Поэтизация страданий обреченной жертвы, грубо оскорбленной женщины и матери достигает у Цвейга наивысшего накала в завершающих главах. Писателю жаль расставаться со своей героиней, ему хотелось бы по возможности оттянуть неизбежную развязку; он сопереживает ей в ее камере смертницы, сопровождает в телеге палача, восходит с нею на эшафот, напутствует и оплакивает ее… Цвейга, как и его учителя Достоевского, особенно волнуют такие критические состояния души, когда человек, быть может в первый и последний раз, перед лицом смерти раскрывается во всем своем величии или падении. Сила художественного мастерства Цвейга вызывает полное доверие к созданному им образу. Кстати, это подтверждают и документальные свидетельства о последних днях и минутах жизни Марии Антуанетты.
IV
Генрих Иоффе, доктор исторических наук
Дом особого назначения
Сталинистская историография создала свой образ революции — благостный, лакированный. Он был ей необходим, он утверждал изначальную, «природную» суть административно-командной системы: безгрешные вожди указывали путь, по которому шли ликующие организованные массы. Но революция была иной. Героическое уживалось в ней с трагическим, жестоким. «Страшное в революции», — писал В. Бонч-Бруевич… Было ли это только ответом на белый террор, как теперь нередко утверждают?

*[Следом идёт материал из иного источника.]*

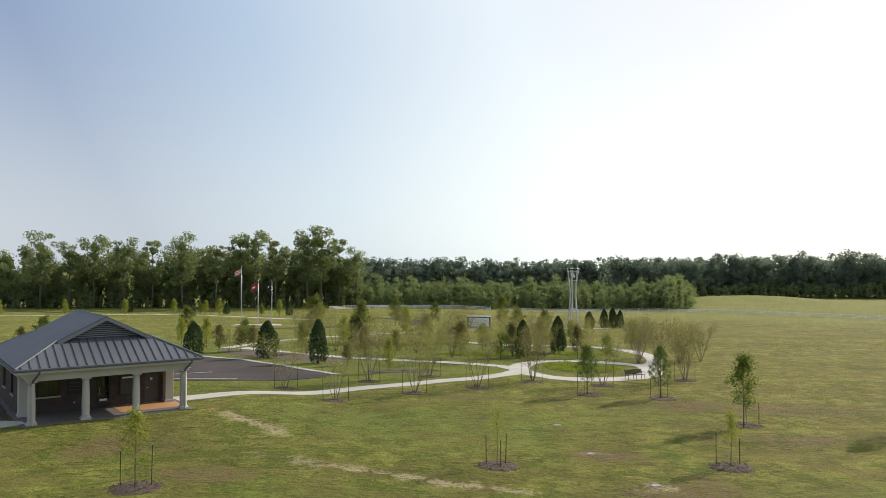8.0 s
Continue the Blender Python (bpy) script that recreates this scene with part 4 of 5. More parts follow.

Нет, причина, по-видимому, лежала глубже.
Революцию, как и контрреволюцию, творили люди, которых классовая ненависть свела в смертельной схватке. Корни этой ненависти лежали в далеком прошлом, в угнетении, унижении и оскорблении одних другими. И когда она вырвалась наружу, ее уже трудно было сдержать. Да и сдерживали ли ее? Отступления нет, впереди либо полная победа, либо полная гибель. Таково было ощущение своего времени и своей судьбы.
Сегодня в отличие от прошлых лет мы не боимся своей памяти, а значит — не боимся и исторической правды. Как сказал М. С. Горбачев, «партия проявила большое мужество, взяв на себя ответственность за серьезные ошибки, просчеты, имевшие место в предшествующие годы» («Правда», 12.1.1989 г.). Разве это относится только ко временам сталинщины? Разве В. И. Ленин не говорил об ошибках и просчетах эпохи революции и гражданской войны, о том, что нельзя сделать небывшим то, что было?
Описаний казни тысяч людей в страшные годы гражданской войны не сохранилось. Эти люди погибли безвестными в подвалах местных чрезвычаек, в застенках белогвардейских контрразведок. Но описания расстрела семьи Николая II дошли до нас во всех подробностях. Они остались от следователя Н. Соколова, в руки которого попали несколько лиц из охраны «дома особого назначения» и один из участников расстрела — Павел Медведев. Они остались также от некоторых уральских чекистов. В обоих случаях перед современным читателем открывается леденящая душу картина. Но для Соколова то, что произошло в Ипатьевском доме, — только жестокое преступление, для большевистских мемуаристов-уральцев — это выполнение пусть и сурового, но революционного долга.
Дилемма, рожденная гражданской войной… Как решать ее сегодня, более семидесяти лет спустя? Уйти от нее, не думать, не вспоминать? Но память все равно возвращает и будет возвращать нас к нашему прошлому: к его героическим и трагическим страницам, к страшному в революции. От памяти не уйти.
Когда думаешь о трагическом финале Романовых, возникают два главных вопроса: что, какие события привели к этому? При каких обстоятельствах это произошло, кто решил их судьбу? Только ответы на оба вопроса могут помочь понять случившееся.